A Free Trial is a time-limited period (typically 7–30 days) where prospects can experience the full product before committing to a purchase. Unlike freemium, free trials create urgency through expiration.
How Free Trials Work
- Signup: User creates an account, often with minimal friction.
- Full access: User gets complete product functionality.
- Trial period: Clock starts ticking (7, 14, or 30 days are typical lengths).
- Conversion point: When the trial ends, the user must pay or lose access.
- Follow-up: Sales or automated outreach attempts to convert the user to a paid plan.
Free Trial vs. Freemium
| Dimension | Free Trial | Freemium |
|-----------|------------|----------|
| Duration | 7–30 days | Forever |
| Access | Full product | Limited features |
| Urgency | High (deadline) | Low |
| Qualification | Self-selects serious buyers | Broader audience |
| Conversion rate | Higher (10–25%) | Lower (2–5%) |
Types of Free Trials
Opt-in trial (no credit card required)
- Lower friction to start.
- Higher trial volume, lower conversion rate.

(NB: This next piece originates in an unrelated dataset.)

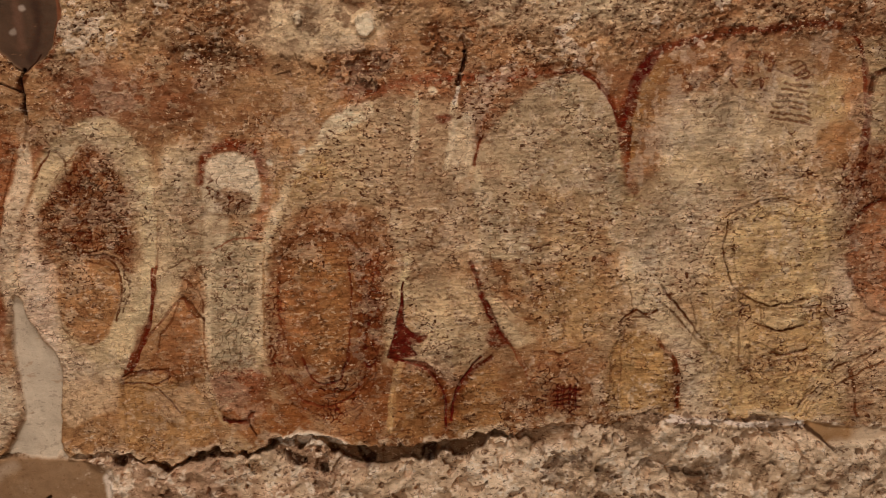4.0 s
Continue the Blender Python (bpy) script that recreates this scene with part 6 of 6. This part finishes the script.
stroke('34231a', 0.006, 0.8, [(0.492, 1.908), (0.484, 1.875), (0.474, 1.841)])
crumble(.004, [(-0.102, 1.934), (0.027, 1.939), (0.187, 1.908), (0.175, 1.868), (0.036, 1.875), (-0.092, 1.898)], '5a3c26', .45)
fill('', '553a26', 0.45, [(-0.103, 1.928), (-0.032, 1.936), (0.084, 1.907), (0.153, 1.909), (0.140, 1.875), (0.037, 1.886), (-0.080, 1.904)], worn=0.95, edge=0.015)
press(-0.007, [(-0.103, 1.928), (-0.032, 1.936), (0.084, 1.907), (0.153, 1.909), (0.140, 1.875), (0.037, 1.886), (-0.080, 1.904)], edge=0.012)
fill('', '4a3824', 0.6, [(0.637, 1.924), (0.686, 1.929), (0.691, 1.910), (0.642, 1.909)], worn=0.8, edge=0.008)
fill('plaster_flake', 'c0aa84', 0.95, [(0.277, 1.981), (0.298, 1.989), (0.311, 1.972), (0.313, 1.949), (0.294, 1.939), (0.275, 1.953)], worn=0.1, label='pale raised flake of plaster', edge=0.003)
press(0.009, [(0.277, 1.981), (0.298, 1.989), (0.311, 1.972), (0.313, 1.949), (0.294, 1.939), (0.275, 1.953)], edge=0.003)
fill('plaster_flake', 'c0aa84', 0.95, [(0.148, 1.995), (0.162, 1.999), (0.168, 1.982), (0.159, 1.969), (0.150, 1.979)], worn=0.1, label='small pale raised flake of plaster', edge=0.003)
press(0.008, [(0.148, 1.995), (0.162, 1.999), (0.168, 1.982), (0.159, 1.969), (0.150, 1.979)], edge=0.003)
fill('', 'c4b08c', 0.9, [(0.150, 1.718), (0.162, 1.725), (0.164, 1.713), (0.152, 1.707)], worn=0.1, edge=0.003)
fill('', 'c4b08c', 0.9, [(0.085, 1.700), (0.094, 1.702), (0.096, 1.690), (0.087, 1.691)], worn=0.1, edge=0.003)
fill('', 'c0a880', 0.8, [(0.417, 1.837), (0.430, 1.841), (0.435, 1.827), (0.421, 1.823)], worn=0.1, edge=0.003)
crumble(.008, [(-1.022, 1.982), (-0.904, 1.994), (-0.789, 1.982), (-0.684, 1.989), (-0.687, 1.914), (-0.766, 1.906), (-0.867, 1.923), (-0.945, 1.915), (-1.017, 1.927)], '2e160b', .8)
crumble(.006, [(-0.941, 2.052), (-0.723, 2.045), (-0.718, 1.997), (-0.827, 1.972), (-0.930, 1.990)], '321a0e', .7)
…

- Requires active conversion motion (product-led prompts, sales follow-up, lifecycle marketing).
Opt-out trial (credit card required, auto-converts)
- Higher friction to start.
- Lower trial volume, higher conversion rate.
- Revenue starts automatically unless the user cancels.
Trial Length Considerations
Shorter trials (7–14 days)
- Create more urgency.
- Work best for simple or easy-to-evaluate products.
- Force faster evaluation and decision-making.
Longer trials (30 days)
- Allow deeper evaluation and stakeholder alignment.
- Better for complex products or long implementation cycles.
- Higher risk of procrastination and disengagement.
Trial Metrics That Matter
- Trial start rate: Percentage of visitors who begin a trial.
- Activation rate: Percentage of trial users who complete key actions that correlate with value (e.g., sending first campaign, inviting teammates).
- Trial-to-paid conversion rate: Percentage of trials that become paying customers.
- Time to convert: How many days into the trial users typically convert.
- Trial extension rate: Percentage of users who request or receive more time.